À l’automne de 1807, Fubbister fait partie d’un convoi de trappeurs qu’on envoie hiverner à Pembina au Dakota du Nord, sur la rivière Rouge. Là encore, elle travaille à tout faire, aussi bien que les autres hommes. La fin décembre arrive et on se prépare à célébrer la nouvelle année. La coutume veut que les hommes des postes rivaux passent ensemble le temps des fêtes. Comme les hommes de la Compagnie de la Baie d’Hudson sont sur leur départ pour rejoindre ceux de la compagnie du Nord-Ouest dans leur poste, Fubbister ne se sent pas bien et demande à Alexander Henry, responsable du poste, la permission de rester dans sa maison. À un moment donné, on va chercher Alexander Henry lui disant qu’un de ses employés ne se sent pas bien et qu’il se tord de douleur.
Henry arrive et trouve Fubbister allongé devant le foyer, se lamentant d’une horrible façon. Et Henry décrit ainsi la scène : « Il tend ses mains vers moi et d’un ton pitoyable sollicite mon aide, me demande d’avoir pitié d’un pauvre malheureux, abandonné et sans secours, et qui n’est pas du sexe que j’avais toutes les raisons de croire. Qu’au contraire elle était une malheureuse fille des Orcades, enceinte et en train d’accoucher; en disant cela, elle ouvre sa chemise et me fait voir une magnifique paire de seins, ronds et blancs. » Moins d’une heure après, le bébé naît; on se dépêche et on amène la mère et l’enfant dans une carriole pour les ramener au poste de la Compagnie de la Baie d’Hudson. On soupçonne Scarth d’être le père.

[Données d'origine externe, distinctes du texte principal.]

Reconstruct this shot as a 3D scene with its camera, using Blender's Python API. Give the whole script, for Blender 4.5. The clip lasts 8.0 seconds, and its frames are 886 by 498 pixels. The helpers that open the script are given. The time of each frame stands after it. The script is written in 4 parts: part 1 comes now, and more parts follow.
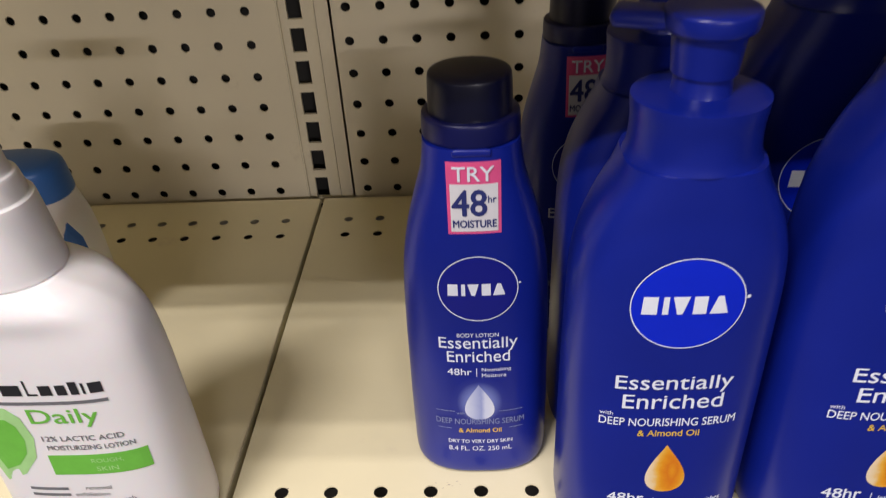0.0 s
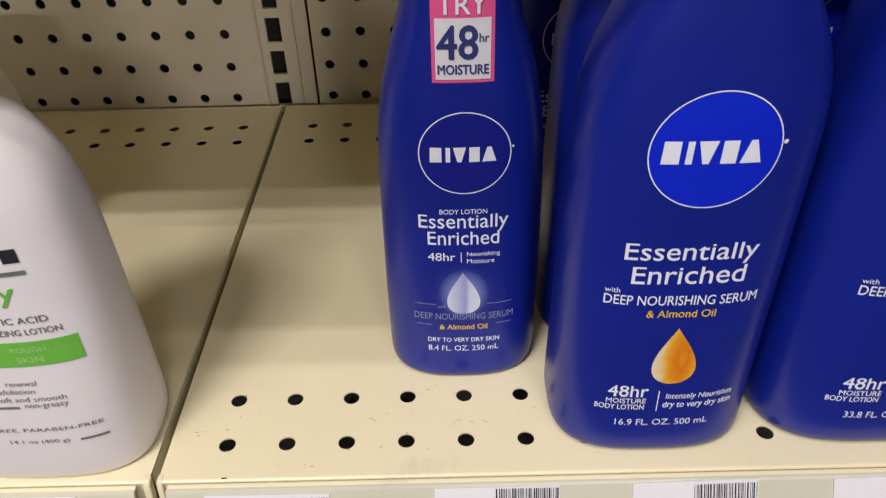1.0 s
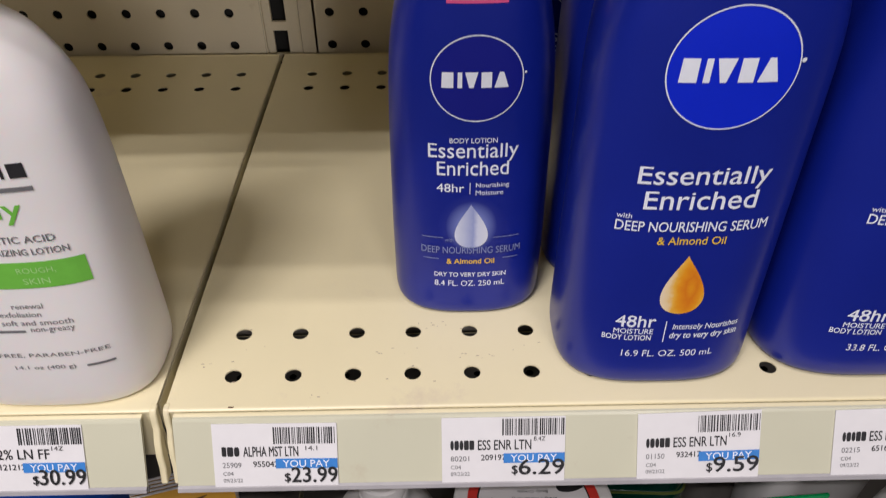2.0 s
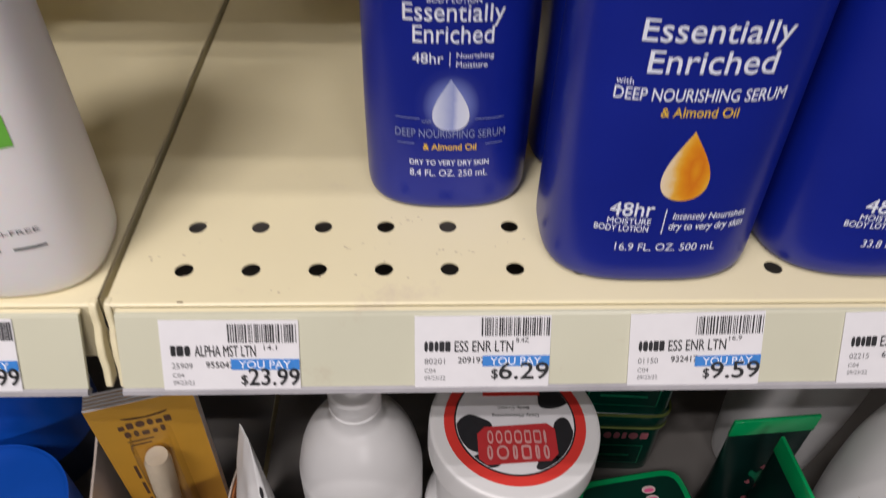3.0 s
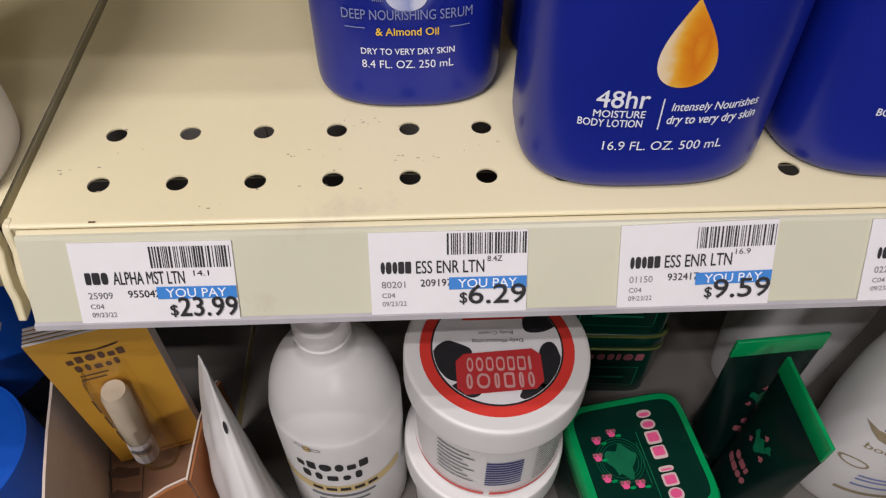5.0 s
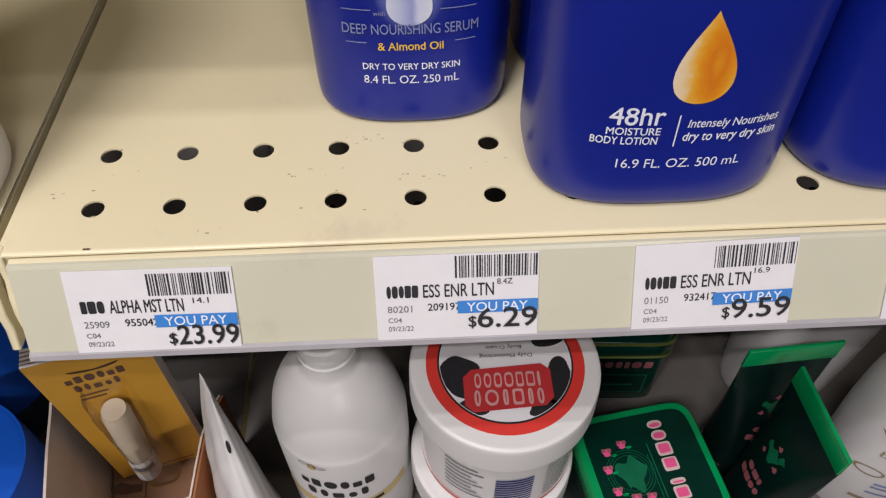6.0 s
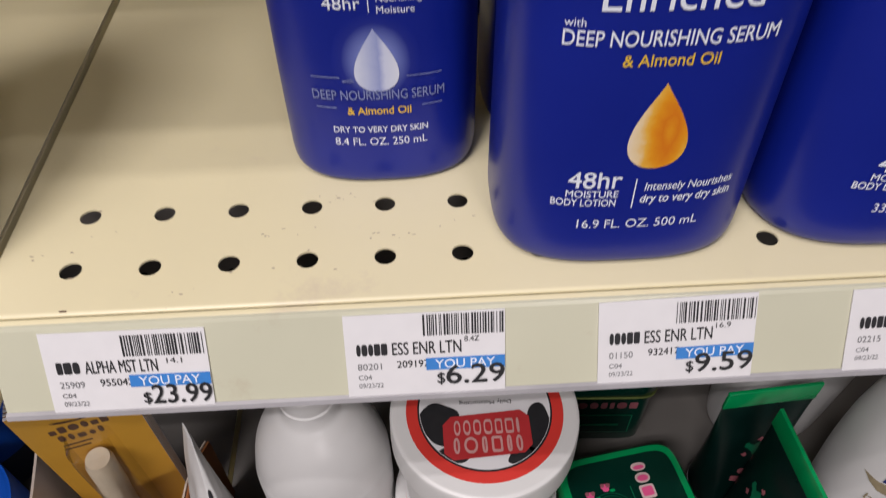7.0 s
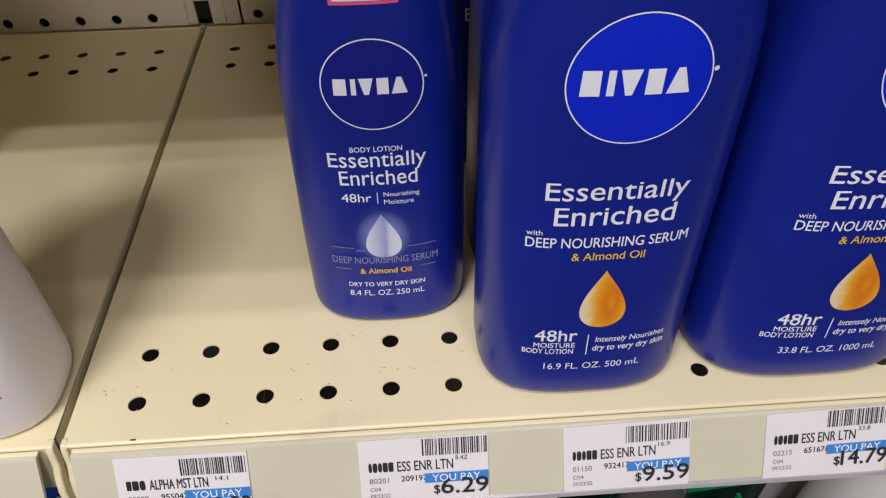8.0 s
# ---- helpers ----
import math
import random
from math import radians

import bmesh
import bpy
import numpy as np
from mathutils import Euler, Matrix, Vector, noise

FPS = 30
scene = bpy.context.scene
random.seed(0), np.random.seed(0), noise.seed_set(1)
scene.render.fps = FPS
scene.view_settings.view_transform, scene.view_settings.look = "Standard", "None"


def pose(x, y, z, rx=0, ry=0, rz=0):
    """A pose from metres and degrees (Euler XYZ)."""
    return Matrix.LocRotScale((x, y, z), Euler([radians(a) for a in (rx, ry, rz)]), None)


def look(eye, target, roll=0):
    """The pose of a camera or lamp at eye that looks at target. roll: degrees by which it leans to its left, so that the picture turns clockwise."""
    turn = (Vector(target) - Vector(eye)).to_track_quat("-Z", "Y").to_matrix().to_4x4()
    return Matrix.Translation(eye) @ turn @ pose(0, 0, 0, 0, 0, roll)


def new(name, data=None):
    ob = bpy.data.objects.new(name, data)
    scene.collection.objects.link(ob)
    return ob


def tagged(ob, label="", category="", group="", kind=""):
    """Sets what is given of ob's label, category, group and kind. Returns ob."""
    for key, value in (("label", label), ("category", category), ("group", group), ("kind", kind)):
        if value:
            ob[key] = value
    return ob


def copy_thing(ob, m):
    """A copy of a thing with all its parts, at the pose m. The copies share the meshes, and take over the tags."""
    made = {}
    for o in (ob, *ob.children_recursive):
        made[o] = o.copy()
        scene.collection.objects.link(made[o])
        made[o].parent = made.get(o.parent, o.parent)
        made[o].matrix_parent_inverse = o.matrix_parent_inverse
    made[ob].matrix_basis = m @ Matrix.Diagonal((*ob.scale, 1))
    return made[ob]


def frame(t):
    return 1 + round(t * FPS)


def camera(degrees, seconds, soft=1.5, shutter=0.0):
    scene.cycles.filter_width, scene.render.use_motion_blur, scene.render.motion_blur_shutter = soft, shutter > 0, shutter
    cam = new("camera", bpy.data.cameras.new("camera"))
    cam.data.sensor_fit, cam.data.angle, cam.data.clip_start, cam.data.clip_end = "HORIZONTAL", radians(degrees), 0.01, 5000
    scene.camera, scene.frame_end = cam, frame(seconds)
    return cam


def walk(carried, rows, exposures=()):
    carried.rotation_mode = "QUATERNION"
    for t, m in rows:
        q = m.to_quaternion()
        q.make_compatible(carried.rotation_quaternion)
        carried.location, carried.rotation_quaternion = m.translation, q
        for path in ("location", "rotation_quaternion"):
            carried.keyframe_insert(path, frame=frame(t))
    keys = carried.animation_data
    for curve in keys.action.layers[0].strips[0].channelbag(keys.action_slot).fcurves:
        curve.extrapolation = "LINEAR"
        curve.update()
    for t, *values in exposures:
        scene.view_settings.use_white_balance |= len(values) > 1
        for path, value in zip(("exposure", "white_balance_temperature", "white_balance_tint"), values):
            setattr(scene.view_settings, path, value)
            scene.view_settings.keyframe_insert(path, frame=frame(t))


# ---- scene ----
cam = camera(62.2, 8.0, soft=1.2, shutter=0.4)
PATH = [
    (0, (0.1038, -0.2105, 1.5101), (0.0547, 0.6119, 0.9434), -3.47),
    (0.2, (0.1016, -0.1996, 1.4955), (0.0588, 0.6133, 0.9147), -3.53),
    (0.5, (0.0964, -0.1869, 1.4608), (0.0774, 0.6162, 0.8652), -2.42),
    (1, (0.0944, -0.1981, 1.4548), (0.0923, 0.5945, 0.8452), -1.48),
    (1.2, (0.0930, -0.2029, 1.4572), (0.0943, 0.5867, 0.8436), -1.27),
    (2.3, (0.0845, -0.2086, 1.4325), (0.1021, 0.5544, 0.7863), 0.27),
    (2.5, (0.0850, -0.2079, 1.4289), (0.1049, 0.5474, 0.7739), 0.61),
    (3, (0.0895, -0.1998, 1.4016), (0.1230, 0.5226, 0.7110), 1.61),
    (3.5, (0.0990, -0.1941, 1.3725), (0.1432, 0.4877, 0.6423), 2.45),
    (4, (0.1047, -0.1876, 1.3704), (0.1541, 0.4688, 0.6176), 2.61),
    (4.5, (0.1054, -0.1791, 1.3712), (0.1521, 0.4628, 0.6058), 2.12),
    (4.7, (0.1053, -0.1784, 1.3708), (0.1448, 0.4673, 0.6082), 1.39),
    (5.8, (0.1013, -0.1630, 1.3693), (0.1287, 0.4738, 0.5987), -0.17),
    (6, (0.1029, -0.1630, 1.3691), (0.1318, 0.4772, 0.6014), -0.28),
    (6.5, (0.1061, -0.1622, 1.3723), (0.1355, 0.4891, 0.6140), -0.58),
    (7, (0.1131, -0.1604, 1.3797), (0.1442, 0.5095, 0.6379), -0.76),
    (7.2, (0.1127, -0.1610, 1.4006), (0.1483, 0.5212, 0.6703), -0.65),
    (7.5, (0.1144, -0.1673, 1.4369), (0.1494, 0.5301, 0.7210), -0.96),
    (8, (0.1139, -0.1758, 1.4475), (0.1532, 0.5414, 0.7517), -0.91),
]
walk(cam, [(t, look(eye, target, roll)) for t, eye, target, roll in PATH], [(0, 0.32), (0.5, 0.23), (1.2, 0.12), (2.5, 0.06), (8, 0.04)])

# ---- sizes ----
INCH = 0.0254
ZS = 1.2            # top of the main shelf
ZL = 0.895          # top of the shelf below
ZU = 1.536          # top of the shelf above
SEAM = -0.0265      # where two shelf bays meet
BACK = 0.3295       # face of the perforated back panel


# ---- world and lamps ----
world = bpy.data.worlds.new("store_world")
scene.world = world
world.use_nodes = True
world.node_tree.nodes["Background"].inputs[0].default_value = (0.9, 0.95, 1.0, 1)
world.node_tree.nodes["Background"].inputs[1].default_value = 0.0


def tube_lamp(x, y, length, power, wide=0.03):
    """One bare fluorescent tube under the ceiling, along the aisle."""
    data = bpy.data.lights.new("ceiling_light", "AREA")
    data.shape, data.size, data.size_y = "RECTANGLE", length, wide
    data.energy, data.color = power, (1.0, 0.93, 0.935)
    ob = new("ceiling_light", data)
    ob.matrix_world = look((x, y, 2.86), (x, y, 0))
    return tagged(ob, "white fluorescent ceiling tube along the aisle", "lamp", "ceiling lights")


# two twin-tube rows over the aisle, and a farther row beyond it
for lx, ly, length, power in ((-0.15, -0.400, 1.2, 6.5), (-0.15, -0.511, 1.2, 6.5), (-0.55, -0.980, 0.6, 14), (-0.55, -1.086, 0.6, 14)):
    tube_lamp(lx, ly, length, power)
for lx, power in ((1.35, 135), (-1.9, 20)):
    tube_lamp(lx, -4.4, 0.9, power, 0.2)


# ---- materials ----
def nodes_of(name):
    m = bpy.data.materials.new(name)
    m.use_nodes = True
    return m, m.node_tree.nodes, m.node_tree.links, m.node_tree.nodes["Principled BSDF"]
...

Comment John Fubbister a-t-il pu si longtemps cacher son véritable sexe, cela demeure un mystère; mais, une fois la vérité connue, John devient Mary. Au printemps de 1808, on l’envoie à Fort Albany. L’année suivante, on l’emploie comme laveuse, un travail tradition-nellement réservé aux femmes dans lequel elle n’a pas fait merveille. Peut-être aussi a-t-elle été bonne d’enfants dans l’école établie par la compagnie au fort cette année-là. Son fils reçoit le baptême des mains de l’instituteur William Harper, en octobre. L’agent principal de Fort Albany, John Hodgson, semble s’être montré sympathique envers la jeune femme, vu sa situation; elle ne voulait pas retourner aux Orcades, mais la règle de conduite adoptée par la compagnie ne permet pas à une femme blanche de résider dans aucun de ses postes. Aussi, en septembre 1809, on relève Isabel Gunn de ses services envers les « gentilshommes » de la compagnie et on la renvoie chez elle avec son fils, à bord du navire annuel. Elle n’a jamais revu l’amoureux en question. Selon ce qu’on a su, elle a eu à endurer d’autres malheurs et a fini sa vie comme une vagabonde.
Référence : Sylvia M. Van Kirk, Dictionnaire biographique du Canada, vol. 5, Université Laval.
Pour faire suite : Aurait-elle connu un meilleur sort si la compagnie avait accepté de modifier son règlement afin qu’elle puisse rester en Amérique? On peut supposer que oui, si on compare les mœurs libres de l’époque en Amérique avec les mœurs puritaines en Angleterre. Tout un fossé les séparait.
Note : Merci à Janet La France, généalogiste à la Société historique de Saint-Boniface, au Manitoba, qui m’a mis sur cette piste.